Neden bazı kızlarımız şirin bir hayvancağız gördüklerinde
‘‘inanmıyorum!..’’ derler, inanılmayacak olan nedir?
Neden cumartesi ve pazartesinin kendi isimleri yoktur?
HAYRET
İnsan ömrü uzayınca
1960'lı yıllarda ortalama 68 olan insan ömrünün
erkeklerde 83'e,
kadınlarda ise 87'ye çıkması, Almanya'da emekli maaşı ödemesi yönünden ciddi sorun oldu.
Emeklilik yaşının ortalama 65, insan ömrünün de 68 olduğu yıllarda, Alman Hükümeti emeklilere 3 yıl bilemediniz 5 yıl emekli aylığı ödüyordu. Ortalama ömür 83 ve 87'ye çıkınca, emeklilere yaklaşık 15-20 yıl emekli maaşı ödenmesi sözkonusu oldu. Bu da, doğal olarak hükümetin emekli ödemesi ile ilgili giderlerini artırdı.
Geçtiğimiz günlerde, sosyal politika uzmanı Prof. Dr.

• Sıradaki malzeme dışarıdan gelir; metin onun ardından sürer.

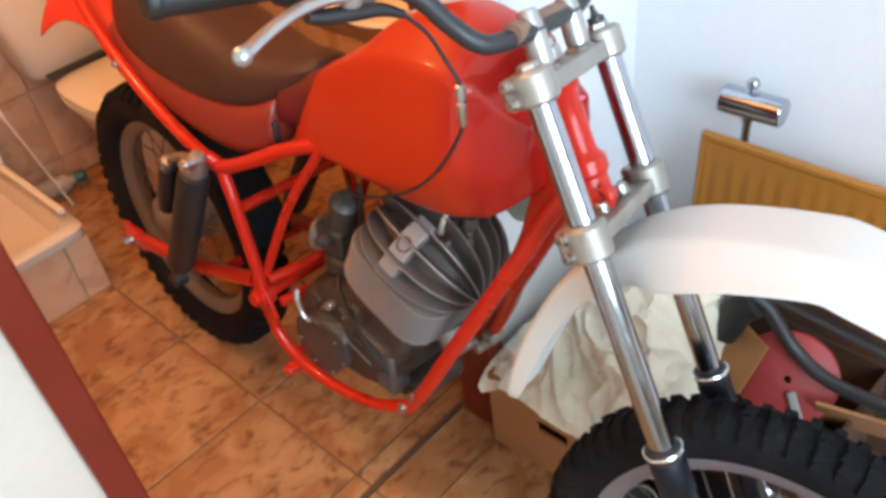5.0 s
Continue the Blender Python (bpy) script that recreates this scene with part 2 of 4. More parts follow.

Bernard Rütüp Başkanlığında oluşan komisyonun raporuna göre; ortalama insan ömrünün yükselmesi nedeniyle,
Emeklilik yaşının 65'den 67'ye çıkartılması,
Brüt kazancın yüzde 48'i oranında olan ortalama emekli aylığının, yüzde 41,6'ya indirilmesi,
Emeklilik sigorta primi kesintisinin de 2,5 puan artırılması öneriliyor.
Demek ki, insan ömrünün uzaması da, sorun olabiliyor...
TEBESSÜM
Melekler uçar mı
ANNE kız konuşurlar. Küçük kız annesine sorar;
- Anne melekler uçar mı?
- Uçar.
- Bütün melekler mi?
- Evet.
- Peki bizim hizmetçi kız neden uçmuyor?
Annesi şaşırır;
- Hizmetçi neden uçacakmış kızım?
- Babam konuşurken ona hep ‘Meleğim!’
diyor da...
Anne öfkeyle fırlar;
- Ya öyle mi, o halde az sonra o da hemen uçar!.. GÜNÜN SÖZÜ
Suya düştüğünüz için değil sudan çıkamadığınız için boğulursunuz.